PROBLEM DESCRIPTION: Will you give the material below again, every line exactly as it is?

EXERCISE INPUT:

◇ ◇ ◇

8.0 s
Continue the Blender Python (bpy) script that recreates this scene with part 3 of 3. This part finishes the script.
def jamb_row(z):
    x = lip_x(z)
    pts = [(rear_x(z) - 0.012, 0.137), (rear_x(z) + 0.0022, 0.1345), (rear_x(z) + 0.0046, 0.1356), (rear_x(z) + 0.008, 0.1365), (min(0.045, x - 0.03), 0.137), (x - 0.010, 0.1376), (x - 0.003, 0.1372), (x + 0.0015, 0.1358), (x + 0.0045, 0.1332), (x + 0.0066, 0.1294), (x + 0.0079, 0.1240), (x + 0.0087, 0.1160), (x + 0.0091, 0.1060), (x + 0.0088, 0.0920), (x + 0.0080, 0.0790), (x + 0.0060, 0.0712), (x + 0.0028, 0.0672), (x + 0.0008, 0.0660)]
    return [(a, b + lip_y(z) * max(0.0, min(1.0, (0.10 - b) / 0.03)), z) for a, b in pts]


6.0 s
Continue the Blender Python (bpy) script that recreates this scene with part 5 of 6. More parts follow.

◇ ◇ ◇

SOLUTION FOR THIS TASK:
8.0 s
Continue the Blender Python (bpy) script that recreates this scene with part 3 of 3. This part finishes the script.
def jamb_row(z):
    x = lip_x(z)
    pts = [(rear_x(z) - 0.012, 0.137), (rear_x(z) + 0.0022, 0.1345), (rear_x(z) + 0.0046, 0.1356), (rear_x(z) + 0.008, 0.1365), (min(0.045, x - 0.03), 0.137), (x - 0.010, 0.1376), (x - 0.003, 0.1372), (x + 0.0015, 0.1358), (x + 0.0045, 0.1332), (x + 0.0066, 0.1294), (x + 0.0079, 0.1240), (x + 0.0087, 0.1160), (x + 0.0091, 0.1060), (x + 0.0088, 0.0920), (x + 0.0080, 0.0790), (x + 0.0060, 0.0712), (x + 0.0028, 0.0672), (x + 0.0008, 0.0660)]
    return [(a, b + lip_y(z) * max(0.0, min(1.0, (0.10 - b) / 0.03)), z) for a, b in pts]


6.0 s
Continue the Blender Python (bpy) script that recreates this scene with part 5 of 6. More parts follow.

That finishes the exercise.